A naive, twice-sorting approach
I’m not a computer science student, so I don’t know much about the ins and outs of different approaches to sorting and the different results you may get. But apparently, you can get this desired order by first sorting the inputted words alphabetically, and then by word length.
/// Sort by word length, with longest words first. First sorts word alphabetically, respecting
/// inputted locale.
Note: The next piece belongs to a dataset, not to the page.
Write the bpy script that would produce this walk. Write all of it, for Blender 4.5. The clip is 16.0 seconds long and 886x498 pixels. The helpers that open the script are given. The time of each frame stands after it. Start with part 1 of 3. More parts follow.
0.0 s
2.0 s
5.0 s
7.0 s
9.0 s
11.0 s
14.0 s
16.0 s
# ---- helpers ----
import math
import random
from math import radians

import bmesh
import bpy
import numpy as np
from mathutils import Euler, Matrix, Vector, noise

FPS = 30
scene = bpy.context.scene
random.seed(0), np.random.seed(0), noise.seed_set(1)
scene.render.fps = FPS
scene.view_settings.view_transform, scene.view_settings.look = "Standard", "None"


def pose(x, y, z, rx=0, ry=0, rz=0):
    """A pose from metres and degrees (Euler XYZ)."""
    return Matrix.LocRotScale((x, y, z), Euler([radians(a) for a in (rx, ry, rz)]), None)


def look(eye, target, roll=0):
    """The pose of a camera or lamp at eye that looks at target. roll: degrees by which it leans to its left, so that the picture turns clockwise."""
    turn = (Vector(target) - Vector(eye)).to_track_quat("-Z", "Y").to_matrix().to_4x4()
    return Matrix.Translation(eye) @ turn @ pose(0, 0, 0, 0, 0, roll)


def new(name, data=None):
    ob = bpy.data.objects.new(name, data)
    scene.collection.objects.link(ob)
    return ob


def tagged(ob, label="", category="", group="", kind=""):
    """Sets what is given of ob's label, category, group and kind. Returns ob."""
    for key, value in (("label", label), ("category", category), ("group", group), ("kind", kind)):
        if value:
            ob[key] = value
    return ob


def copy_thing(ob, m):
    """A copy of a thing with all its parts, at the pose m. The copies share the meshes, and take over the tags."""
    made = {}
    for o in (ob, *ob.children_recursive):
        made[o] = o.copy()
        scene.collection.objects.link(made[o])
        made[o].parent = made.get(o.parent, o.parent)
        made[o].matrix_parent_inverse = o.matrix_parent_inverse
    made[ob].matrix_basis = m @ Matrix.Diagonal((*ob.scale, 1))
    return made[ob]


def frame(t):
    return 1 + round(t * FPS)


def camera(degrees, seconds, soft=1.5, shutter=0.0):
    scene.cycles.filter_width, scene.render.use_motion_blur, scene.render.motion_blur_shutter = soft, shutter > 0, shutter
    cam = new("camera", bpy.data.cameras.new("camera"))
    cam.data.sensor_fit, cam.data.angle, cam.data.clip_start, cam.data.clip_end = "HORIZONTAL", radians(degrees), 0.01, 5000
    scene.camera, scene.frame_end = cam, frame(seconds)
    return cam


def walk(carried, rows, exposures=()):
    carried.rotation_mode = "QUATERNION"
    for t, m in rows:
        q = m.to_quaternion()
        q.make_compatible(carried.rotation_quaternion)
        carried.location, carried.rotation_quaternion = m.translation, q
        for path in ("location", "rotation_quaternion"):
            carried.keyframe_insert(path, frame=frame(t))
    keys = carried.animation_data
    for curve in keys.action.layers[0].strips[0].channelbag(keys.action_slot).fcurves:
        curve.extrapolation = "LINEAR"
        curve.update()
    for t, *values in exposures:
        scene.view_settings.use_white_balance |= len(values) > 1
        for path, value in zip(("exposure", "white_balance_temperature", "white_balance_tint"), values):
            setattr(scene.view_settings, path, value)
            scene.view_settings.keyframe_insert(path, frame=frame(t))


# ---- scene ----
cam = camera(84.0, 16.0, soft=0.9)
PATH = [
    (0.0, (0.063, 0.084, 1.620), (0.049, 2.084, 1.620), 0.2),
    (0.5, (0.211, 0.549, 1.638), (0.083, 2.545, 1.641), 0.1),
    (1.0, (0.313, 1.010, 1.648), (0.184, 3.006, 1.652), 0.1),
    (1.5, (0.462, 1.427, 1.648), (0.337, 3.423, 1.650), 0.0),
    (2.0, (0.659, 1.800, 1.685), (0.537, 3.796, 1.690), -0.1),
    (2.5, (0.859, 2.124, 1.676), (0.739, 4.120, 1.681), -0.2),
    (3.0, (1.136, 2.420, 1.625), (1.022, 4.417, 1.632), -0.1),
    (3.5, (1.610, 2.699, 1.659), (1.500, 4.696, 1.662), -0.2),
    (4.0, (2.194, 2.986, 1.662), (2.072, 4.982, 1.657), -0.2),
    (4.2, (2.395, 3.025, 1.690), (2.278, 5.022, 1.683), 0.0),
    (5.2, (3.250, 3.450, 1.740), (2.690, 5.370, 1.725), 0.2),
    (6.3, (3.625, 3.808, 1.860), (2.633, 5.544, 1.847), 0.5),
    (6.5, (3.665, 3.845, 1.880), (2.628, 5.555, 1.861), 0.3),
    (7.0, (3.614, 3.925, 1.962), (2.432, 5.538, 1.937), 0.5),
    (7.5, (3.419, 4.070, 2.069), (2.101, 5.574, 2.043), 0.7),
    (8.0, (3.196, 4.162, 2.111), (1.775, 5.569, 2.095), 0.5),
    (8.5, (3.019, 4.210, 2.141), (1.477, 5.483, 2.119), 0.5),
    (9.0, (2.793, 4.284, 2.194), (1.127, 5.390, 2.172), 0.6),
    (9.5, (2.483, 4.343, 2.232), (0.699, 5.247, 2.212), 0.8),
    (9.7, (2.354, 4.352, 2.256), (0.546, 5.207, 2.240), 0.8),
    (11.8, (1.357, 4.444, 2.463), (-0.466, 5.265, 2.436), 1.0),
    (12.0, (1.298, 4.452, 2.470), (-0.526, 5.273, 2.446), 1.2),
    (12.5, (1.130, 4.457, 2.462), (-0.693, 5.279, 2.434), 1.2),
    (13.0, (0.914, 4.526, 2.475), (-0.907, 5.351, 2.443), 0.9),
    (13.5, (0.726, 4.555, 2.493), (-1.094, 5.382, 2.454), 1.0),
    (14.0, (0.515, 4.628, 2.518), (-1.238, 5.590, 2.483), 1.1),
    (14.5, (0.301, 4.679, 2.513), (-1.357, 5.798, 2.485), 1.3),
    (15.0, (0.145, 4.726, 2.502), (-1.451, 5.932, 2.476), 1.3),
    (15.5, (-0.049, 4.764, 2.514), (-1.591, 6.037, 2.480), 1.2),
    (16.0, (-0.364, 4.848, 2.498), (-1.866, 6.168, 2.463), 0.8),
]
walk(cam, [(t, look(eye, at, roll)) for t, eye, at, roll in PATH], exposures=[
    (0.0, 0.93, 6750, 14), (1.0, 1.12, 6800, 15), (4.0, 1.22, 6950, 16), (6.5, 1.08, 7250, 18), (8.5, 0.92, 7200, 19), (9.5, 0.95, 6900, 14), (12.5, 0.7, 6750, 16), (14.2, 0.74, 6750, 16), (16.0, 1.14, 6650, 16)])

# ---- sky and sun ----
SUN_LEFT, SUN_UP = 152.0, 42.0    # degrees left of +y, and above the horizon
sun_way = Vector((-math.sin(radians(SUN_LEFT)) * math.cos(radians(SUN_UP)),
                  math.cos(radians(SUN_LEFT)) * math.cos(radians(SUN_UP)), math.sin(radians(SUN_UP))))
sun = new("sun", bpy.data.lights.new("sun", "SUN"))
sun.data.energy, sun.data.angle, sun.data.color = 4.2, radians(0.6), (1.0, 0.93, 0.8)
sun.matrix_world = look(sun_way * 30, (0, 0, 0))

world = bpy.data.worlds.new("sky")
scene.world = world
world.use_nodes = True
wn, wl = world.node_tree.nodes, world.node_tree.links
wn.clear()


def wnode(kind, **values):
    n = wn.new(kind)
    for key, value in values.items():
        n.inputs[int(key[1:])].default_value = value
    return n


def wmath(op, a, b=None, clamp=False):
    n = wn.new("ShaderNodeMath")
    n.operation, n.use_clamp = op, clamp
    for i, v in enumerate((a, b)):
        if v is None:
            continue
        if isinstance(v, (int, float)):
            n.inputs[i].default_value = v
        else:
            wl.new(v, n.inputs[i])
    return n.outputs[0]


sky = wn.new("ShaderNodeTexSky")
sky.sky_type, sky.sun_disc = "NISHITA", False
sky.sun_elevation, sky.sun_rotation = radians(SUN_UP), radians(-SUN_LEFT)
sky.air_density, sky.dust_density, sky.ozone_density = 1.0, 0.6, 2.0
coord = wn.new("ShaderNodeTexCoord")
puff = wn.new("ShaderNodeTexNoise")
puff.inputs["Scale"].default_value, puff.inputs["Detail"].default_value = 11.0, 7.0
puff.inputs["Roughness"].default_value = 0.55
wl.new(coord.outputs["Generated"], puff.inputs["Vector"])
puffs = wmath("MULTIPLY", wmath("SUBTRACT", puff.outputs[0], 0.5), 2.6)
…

Since the latter sort is a stable sort, I think this should work.
pub fn sort_by_length(list: Vec<String>, locale: Locale) -> Vec<String> {
// First, sort words alphabetically, respecting locale
let mut list = sort_alphabetically(list, locale);
// Now sort by word length, putting longer words first.
list.sort_by(|word_a, word_b| word_b.len().cmp(&word_a.len()));
list
}
However, this requires the second sort to be a “stable sort.” From a popular Stack Overflow answer I just found:
A sorting algorithm is said to be stable if two objects with equal keys appear in the same order in sorted output as they appear in the input array to be sorted.
This is a downside, since at a later time we might want to make the second sort an unstable sort, something we might want to do to speed the process up.
Custom Ordering function
I figured it would be better to do both comparisons “at the same time”. This led me to interrogate that little cmp
method and see how to open it up for more customization or replace it with something lower level.
I landed on this solution, where I defined a helper function that returns an Ordering
enum just how I want it.
/// Sort by word length, with longest words first. For words of equal length, sorts
/// word alphabetically, respecting inputted locale.
pub fn sort_by_length(list: Vec<String>, locale: Locale) -> Vec<String> {
let mut options = CollatorOptions::new();
options.strength = Some(Strength::Secondary);
let collator: Collator = Collator::try_new(&locale.into(), options).unwrap();
let mut list = list;
list.sort_by(|word_a, word_b| compare_by_length_then_alphabetically(word_a, word_b, &collator));
list
}
use std::cmp::Ordering;
/// Returns an `Ordering` enum based on `word1` and `word2`'s word length
/// (character count), and then alphabetically, respecting the given collator
fn compare_by_length_then_alphabetically(
word1: &str,
word2: &str,
collator: &Collator,
) -> Ordering {
// Compare on word length first
match count_characters(word2).cmp(&count_characters(word1)) {
Ordering::Greater => Ordering::Greater,
Ordering::Less => Ordering::Less,
// if equal length, compare alphabetically with locale-aware collator
Ordering::Equal => collator.compare(word1, word2),
}
}
A more concise version
Thanks to a Fediverse friend, we were able to make this code more concise by using then_with
, which allows us to “chains the ordering with the given function.” I couldn’t quite get a handle on this at first, but with some more help here’s what it looks like:
/// Sort by word length, with longest words first. For words of equal length, sorts
/// word alphabetically, respecting given locale.
pub fn sort_by_length(list: Vec<String>, locale: Locale) -> Vec<String> {
let mut options = CollatorOptions::new();
options.strength = Some(Strength::Secondary);
let collator: Collator = Collator::try_new(&locale.into(), options).unwrap();
let mut list = list;
// Order by count_characters(w) descending, then within that,
// alphabetically
list.sort_by(|word1, word2| {
count_characters(word2)
.cmp(&count_characters(word1))
.then_with(|| collator.compare(word1, word2))
});
list
}
This more concise solution seems to work just as well as the second solution, so let’s use it! Here it is in the project, Tidy.
But I did want to paste that second, longer solution somewhere I could find it later if I needed to get down into the nitty gritty of writing a helper function that returns an Ordering enum again.
Epilogue
I did end up submitting a PR to the relevant Passbolt repository, proposing my Orchard Street Diceware list, nicely sorted, but they want me to sign a Contributor License Agreement (CLA), and I’m still mulling over whether to sign it. But at least we got a new feature for Tidy out of this little adventure!